In the records that follow, the lines from the one containing "6. More parts follow." to the one containing "0.025, 0.7), contrast=(0.43, 0.57))", inclusive, are to be given again exactly.

[Scene script records]
* * * * *
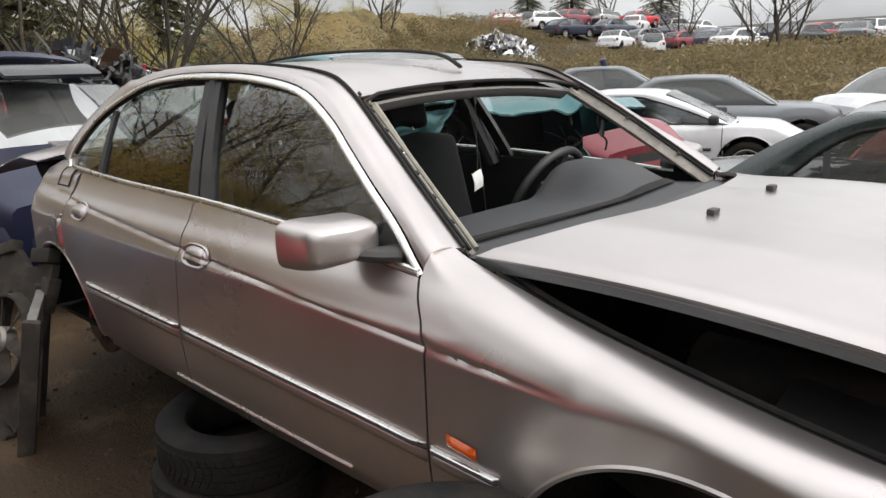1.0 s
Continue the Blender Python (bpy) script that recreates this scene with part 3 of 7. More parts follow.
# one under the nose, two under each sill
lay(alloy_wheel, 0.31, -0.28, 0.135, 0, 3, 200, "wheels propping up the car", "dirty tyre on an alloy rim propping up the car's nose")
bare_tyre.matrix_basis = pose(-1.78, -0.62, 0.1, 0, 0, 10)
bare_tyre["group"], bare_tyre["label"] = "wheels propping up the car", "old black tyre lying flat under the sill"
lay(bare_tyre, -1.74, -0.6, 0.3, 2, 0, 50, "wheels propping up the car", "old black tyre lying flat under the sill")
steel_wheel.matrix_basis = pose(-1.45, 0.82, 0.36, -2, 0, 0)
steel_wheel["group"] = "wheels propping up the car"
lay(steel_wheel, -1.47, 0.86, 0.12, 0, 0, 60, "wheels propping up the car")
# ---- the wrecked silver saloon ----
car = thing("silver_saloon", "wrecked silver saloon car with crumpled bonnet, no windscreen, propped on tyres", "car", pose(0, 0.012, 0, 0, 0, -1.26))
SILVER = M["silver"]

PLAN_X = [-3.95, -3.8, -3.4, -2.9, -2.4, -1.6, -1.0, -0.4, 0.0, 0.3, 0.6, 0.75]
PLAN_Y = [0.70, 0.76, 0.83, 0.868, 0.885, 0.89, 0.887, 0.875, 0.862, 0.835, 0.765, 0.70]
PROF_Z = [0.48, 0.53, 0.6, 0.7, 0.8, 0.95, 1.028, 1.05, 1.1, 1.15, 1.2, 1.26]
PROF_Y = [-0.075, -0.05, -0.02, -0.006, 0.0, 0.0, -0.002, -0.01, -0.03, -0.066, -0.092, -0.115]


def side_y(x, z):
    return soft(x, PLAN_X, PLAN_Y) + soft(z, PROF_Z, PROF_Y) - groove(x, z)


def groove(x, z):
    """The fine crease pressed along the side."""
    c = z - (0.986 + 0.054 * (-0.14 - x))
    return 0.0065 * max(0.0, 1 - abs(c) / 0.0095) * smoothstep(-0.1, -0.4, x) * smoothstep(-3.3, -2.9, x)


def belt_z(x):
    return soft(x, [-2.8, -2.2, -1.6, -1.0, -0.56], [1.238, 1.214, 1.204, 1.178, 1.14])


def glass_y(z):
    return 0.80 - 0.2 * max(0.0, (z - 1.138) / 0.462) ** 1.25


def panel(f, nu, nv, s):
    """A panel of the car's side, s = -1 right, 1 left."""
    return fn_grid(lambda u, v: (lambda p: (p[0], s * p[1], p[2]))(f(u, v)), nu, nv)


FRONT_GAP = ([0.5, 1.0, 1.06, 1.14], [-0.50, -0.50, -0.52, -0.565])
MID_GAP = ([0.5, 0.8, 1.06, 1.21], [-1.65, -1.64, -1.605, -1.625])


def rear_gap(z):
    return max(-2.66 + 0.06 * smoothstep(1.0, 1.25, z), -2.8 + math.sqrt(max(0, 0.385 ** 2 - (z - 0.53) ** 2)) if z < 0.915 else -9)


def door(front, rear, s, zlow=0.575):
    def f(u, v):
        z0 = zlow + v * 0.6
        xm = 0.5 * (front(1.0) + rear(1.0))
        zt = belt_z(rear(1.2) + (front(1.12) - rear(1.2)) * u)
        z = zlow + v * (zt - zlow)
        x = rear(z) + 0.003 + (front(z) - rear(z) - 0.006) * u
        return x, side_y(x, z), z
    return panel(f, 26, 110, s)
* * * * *
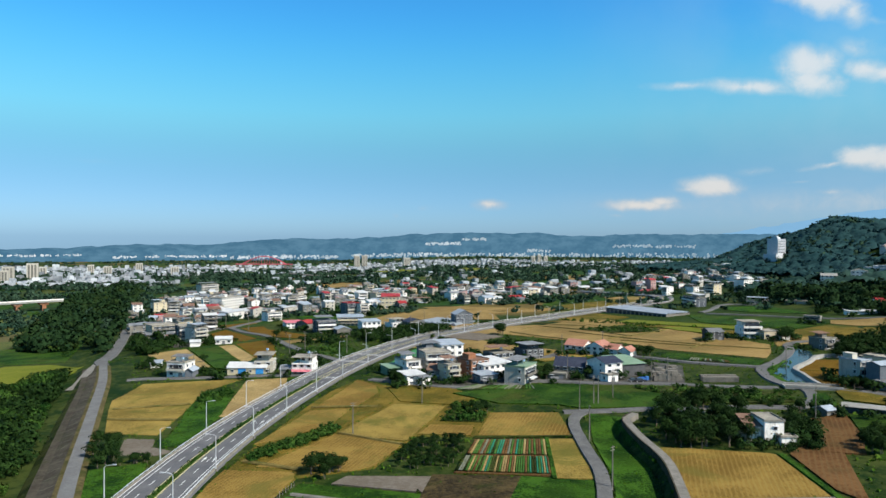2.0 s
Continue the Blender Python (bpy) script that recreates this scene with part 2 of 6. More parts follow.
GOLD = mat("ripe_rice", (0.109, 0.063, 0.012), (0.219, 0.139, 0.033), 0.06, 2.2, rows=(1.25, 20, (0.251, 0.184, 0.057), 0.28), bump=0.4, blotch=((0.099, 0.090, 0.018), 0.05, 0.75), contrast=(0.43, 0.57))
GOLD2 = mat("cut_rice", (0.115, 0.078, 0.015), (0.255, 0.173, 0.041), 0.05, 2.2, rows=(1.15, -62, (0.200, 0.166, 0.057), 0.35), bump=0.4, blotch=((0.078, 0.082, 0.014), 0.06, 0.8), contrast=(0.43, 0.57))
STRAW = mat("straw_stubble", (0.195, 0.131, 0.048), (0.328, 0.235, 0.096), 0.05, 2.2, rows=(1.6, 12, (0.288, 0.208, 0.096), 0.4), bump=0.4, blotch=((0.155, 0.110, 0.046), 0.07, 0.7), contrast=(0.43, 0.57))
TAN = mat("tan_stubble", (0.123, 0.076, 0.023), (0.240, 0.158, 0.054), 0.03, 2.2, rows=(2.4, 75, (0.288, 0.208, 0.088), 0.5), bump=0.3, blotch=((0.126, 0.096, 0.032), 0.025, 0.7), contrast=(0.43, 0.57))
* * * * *
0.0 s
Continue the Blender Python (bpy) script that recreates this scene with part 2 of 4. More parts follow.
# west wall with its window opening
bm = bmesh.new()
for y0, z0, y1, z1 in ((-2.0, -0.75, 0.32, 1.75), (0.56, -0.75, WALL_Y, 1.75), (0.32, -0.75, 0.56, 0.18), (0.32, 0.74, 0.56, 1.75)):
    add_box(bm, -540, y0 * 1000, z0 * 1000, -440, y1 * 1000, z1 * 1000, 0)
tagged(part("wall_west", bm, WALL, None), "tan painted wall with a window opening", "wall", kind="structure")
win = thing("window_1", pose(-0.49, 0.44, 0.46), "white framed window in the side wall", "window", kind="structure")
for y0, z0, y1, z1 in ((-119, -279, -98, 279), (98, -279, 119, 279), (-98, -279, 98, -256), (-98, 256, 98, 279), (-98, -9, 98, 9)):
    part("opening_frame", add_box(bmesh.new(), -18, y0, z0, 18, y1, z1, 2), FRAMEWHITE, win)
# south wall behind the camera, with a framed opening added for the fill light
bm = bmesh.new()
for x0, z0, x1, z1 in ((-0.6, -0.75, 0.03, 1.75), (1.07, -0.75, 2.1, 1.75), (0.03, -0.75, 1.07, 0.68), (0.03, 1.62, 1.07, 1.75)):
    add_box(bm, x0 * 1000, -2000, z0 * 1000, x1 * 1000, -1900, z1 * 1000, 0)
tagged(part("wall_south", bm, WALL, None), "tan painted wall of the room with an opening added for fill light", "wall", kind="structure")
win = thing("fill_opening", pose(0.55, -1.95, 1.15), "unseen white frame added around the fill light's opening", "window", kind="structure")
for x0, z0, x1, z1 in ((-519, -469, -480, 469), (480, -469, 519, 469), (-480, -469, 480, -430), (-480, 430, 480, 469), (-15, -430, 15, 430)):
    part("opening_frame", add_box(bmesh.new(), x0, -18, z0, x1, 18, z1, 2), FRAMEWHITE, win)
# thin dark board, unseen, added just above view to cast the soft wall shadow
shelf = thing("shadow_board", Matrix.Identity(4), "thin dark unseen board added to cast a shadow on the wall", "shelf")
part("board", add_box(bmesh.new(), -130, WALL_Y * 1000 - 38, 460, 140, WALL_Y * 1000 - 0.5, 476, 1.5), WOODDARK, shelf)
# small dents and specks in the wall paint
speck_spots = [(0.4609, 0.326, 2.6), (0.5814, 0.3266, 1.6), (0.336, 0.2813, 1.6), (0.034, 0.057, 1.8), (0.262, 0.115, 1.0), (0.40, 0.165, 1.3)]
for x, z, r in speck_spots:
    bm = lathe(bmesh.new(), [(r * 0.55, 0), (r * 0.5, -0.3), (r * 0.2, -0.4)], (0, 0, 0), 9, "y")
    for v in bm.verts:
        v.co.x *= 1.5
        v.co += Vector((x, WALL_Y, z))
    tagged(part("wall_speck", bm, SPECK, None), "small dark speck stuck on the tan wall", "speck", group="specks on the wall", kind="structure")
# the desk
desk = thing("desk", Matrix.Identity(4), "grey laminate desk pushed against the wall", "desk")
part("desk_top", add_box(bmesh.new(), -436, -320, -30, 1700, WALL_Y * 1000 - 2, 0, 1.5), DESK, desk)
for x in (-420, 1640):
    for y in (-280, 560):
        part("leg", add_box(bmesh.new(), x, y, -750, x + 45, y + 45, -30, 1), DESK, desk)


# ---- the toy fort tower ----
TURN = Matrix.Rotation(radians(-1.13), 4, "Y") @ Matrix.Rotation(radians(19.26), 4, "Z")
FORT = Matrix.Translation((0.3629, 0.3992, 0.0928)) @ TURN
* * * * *
CORRECT OUTPUT —
Continue the Blender Python (bpy) script that recreates this scene with part 2 of 6. More parts follow.
GOLD = mat("ripe_rice", (0.109, 0.063, 0.012), (0.219, 0.139, 0.033), 0.06, 2.2, rows=(1.25, 20, (0.251, 0.184, 0.057), 0.28), bump=0.4, blotch=((0.099, 0.090, 0.018), 0.05, 0.75), contrast=(0.43, 0.57))
GOLD2 = mat("cut_rice", (0.115, 0.078, 0.015), (0.255, 0.173, 0.041), 0.05, 2.2, rows=(1.15, -62, (0.200, 0.166, 0.057), 0.35), bump=0.4, blotch=((0.078, 0.082, 0.014), 0.06, 0.8), contrast=(0.43, 0.57))
STRAW = mat("straw_stubble", (0.195, 0.131, 0.048), (0.328, 0.235, 0.096), 0.05, 2.2, rows=(1.6, 12, (0.288, 0.208, 0.096), 0.4), bump=0.4, blotch=((0.155, 0.110, 0.046), 0.07, 0.7), contrast=(0.43, 0.57))
TAN = mat("tan_stubble", (0.123, 0.076, 0.023), (0.240, 0.158, 0.054), 0.03, 2.2, rows=(2.4, 75, (0.288, 0.208, 0.088), 0.5), bump=0.3, blotch=((0.126, 0.096, 0.032), 0.025, 0.7), contrast=(0.43, 0.57))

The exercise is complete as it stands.